La banque centrale des États-Unis (Fed) a mis en garde mercredi contre tout excès d'optimisme à propos de l'état de l'économie américaine et de ses perspectives, et a défini trois axes qui guideront sa stratégie de sortie de crise.

À l'issue de deux jours de réunion à Washington, le Comité de politique monétaire de la Fed (FOMC) a indiqué que la première économie mondiale «continuait de se redresser, mais pas au point de lui permettre de changer sa politique de taux quasi-zéro en vigueur depuis la mi-décembre 2008, ni de modifier radicalement ses mesures de soutien au crédit et à l'immobilier, qui mobilisent des centaines de milliards de dollars.

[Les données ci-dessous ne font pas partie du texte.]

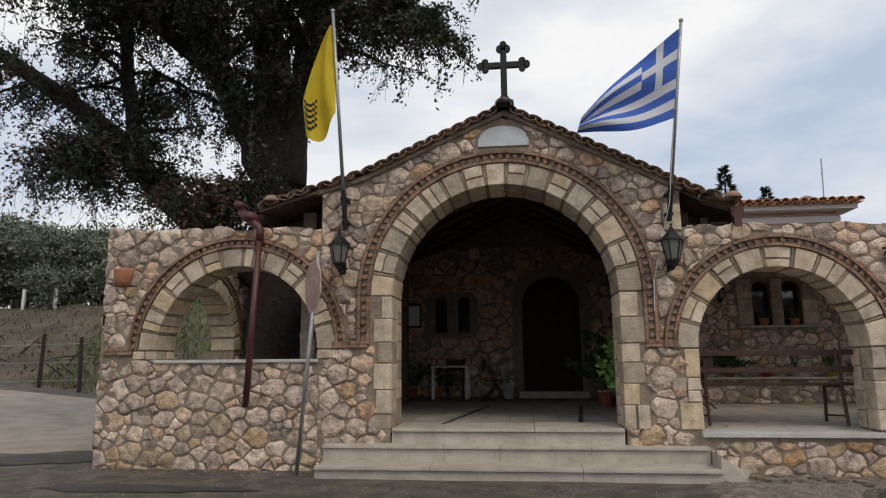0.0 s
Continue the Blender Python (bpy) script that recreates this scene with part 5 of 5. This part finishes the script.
def olive():
    rnd = random.Random(31)
    t = thing("olive_tree", "olive tree with slender grey-green leaves hanging over the forecourt", "tree")
    part("trunk", tube(wander((9.9, 4.3, -0.1), (-0.05, 0.05, 1), 2.2, 6, rnd, 0, 0.12), [0.2, 0.17, 0.16, 0.14, 0.13, 0.12, 0.11], 9), M_BARK, t, smooth=True)
    twigs = bmesh.new()
    pts, dirs = [], []
    hub = Vector((9.75, 4.4, 2.0))
    tips = [(7.12, 5.4, 2.50), (7.20, 5.42, 2.78), (7.34, 5.38, 3.08), (7.46, 5.4, 2.24), (7.66, 5.40, 3.46), (7.95, 5.45, 3.82), (8.05, 5.4, 3.6), (7.95, 5.4, 2.95), (7.85, 5.35, 2.62), (8.05, 5.5, 3.3)]
    for i in range(22):
        z = rnd.uniform(1.85, 3.85)
        tips.append((rnd.uniform(8.0, 9.3), rnd.uniform(5.15, 6.0), z) if z > 2.3 else (rnd.uniform(8.75, 9.5), rnd.uniform(5.0, 5.6), z))
    for k, tip in enumerate(tips):
        b = Vector(tip)
        a = hub + Vector((0, 0, 0.5 * (b.z - 2.2)))
        n = 12
        rise = rnd.uniform(-0.12, 0.25)
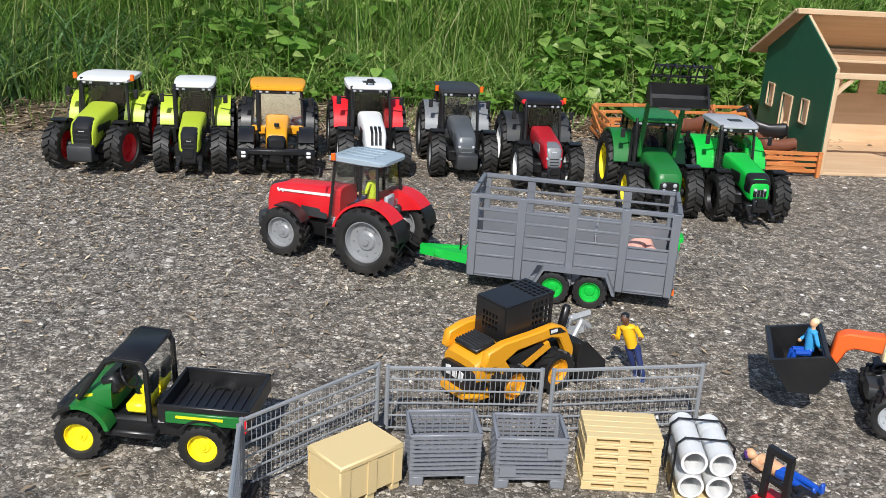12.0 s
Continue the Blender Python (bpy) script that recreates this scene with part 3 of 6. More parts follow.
def barn():
    o = thing("toy_barn", pose(0, 0, 0), "open-fronted pine toy barn with dark green gable and no front roof", "barn")
    bm = B(); box(bm, (BW, BD, 0.007), (BW / 2, BD / 2, 0.0036), bev=0.001)
    part("floor_board", bm, PINE, o)
    left = [(0.084, 0.116, 0.090, 0.140), (0.163, 0.214, 0.012, 0.135), (0.262, 0.294, 0.096, 0.146)]
    bm = gable(B(), 0.0, 0.007, left)
    part("gable_wall", bm, PINEV, o)
    bm = gable(B(), -0.0022, 0.0006, left); bmesh.ops.translate(bm, verts=bm.verts, vec=(0, -0.0009, 0))
    part("gable_cladding", bm, PAINTGREEN, o, "dark green painted gable face")
    right = [(0.080, 0.130, 0.087, 0.136), (0.167, 0.240, 0.012, 0.138), (0.258, 0.286, 0.090, 0.138)]
    bm = gable(B(), BW - 0.007, BW, right)
    part("gable_wall", bm, PINEV, o)
    for y0, y1, z0, z1 in left:
        bm = B()
        for a, b in (((-0.004, y0, z0), (-0.004, y0, z1)), ((-0.004, y1, z0), (-0.004, y1, z1)), ((-0.004, y0, z1), (-0.004, y1, z1)), ((-0.004, y0, z0), (-0.004, y1, z0))):
            bar(bm, a, b, 0.003, 0.003)
        part("opening_frame", bm, PINEV, o)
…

Le FOMC a répété dans son communiqué final que les conditions économiques étaient «susceptibles de justifier» le maintien du taux directeur à un «niveau extrêmement bas ... pendant une longue période».

Mais le communiqué du FOMC détaille pour la première fois ces conditions: un «faible taux d'utilisation des ressources productives, une tendance de l'inflation à la modération, et des attentes d'inflation stables».

Cette énumération est un message adressé aux marchés sur les trois variables qui détermineront l'action de la Fed dans les mois à venir.

Pour Ian Shepherdson, économiste de l'institut HFE, «l'utilisation des ressources signifie plus le taux de chômage que les capacités industrielles en langage de la Fed.»

«La banque centrale, ajoute-t-il, est toujours obsédée par ces trois variables, mais le fait qu'elle les énonce maintenant signale ce qui devra changer» avant une hausse des taux qui n'arrivera pas, selon lui, avant «plus d'un an».

Pour l'heure, c'est le statu quo. Le FOMC estime que la conjoncture des marchés financiers n'a «globalement pas changé» depuis septembre et que les dépenses des ménages, moteur traditionnel de l'économie américaine, «restent entravées» par la montée continue du chômage ou la difficulté à obtenir des crédits.

Les États-Unis sont sortis de la récession pendant l'été, mais deux indicateurs publiés mercredi, l'enquête du cabinet ADP sur l'emploi dans le secteur privé et l'indice ISM d'activité dans les services, sont venus rappeler à quel point il y a loin de cette reprise à un rétablissement complet de l'économie.

À deux jours de la publication du rapport officiel sur l'emploi en octobre qui devrait faire apparaître une montée du taux de chômage à 9,9%, un nouveau point haut depuis plus de 26 ans, ces deux études ont témoigné de licenciements encore très forts dans les services et dans les PME, deux forces vitales pour le pays.

La banque centrale a manifesté en octobre la crainte que le chômage - qui devrait continuer de monter encore plusieurs mois - ne descende pas sous son niveau actuel en 2010.

Mais le FOMC a cherché mercredi à rassurer en précisant expressément que l'absence d'inflation lui laissait pour l'instant tout loisir de maintenir, à quelques ajustements techniques près, son arsenal anti-crise en place le plus longtemps possible pour permettre à l'économie de revenir à un stade ou elle sera capable de créer de nouveau des emplois.

Reprenant le triptyque du FOMC, l'économiste indépendant Joel Naroff explique que «la Fed ne craindra pas l'inflation tant que la capacité d'utilisation des ressources ne se raffermit pas vraiment et que les attentes d'inflation à long terme restent stables».

Selon lui, il ne faut pas s'attendre à une hausse de taux avant que la Fed «juge que l'économie est revenue à une croissance durable».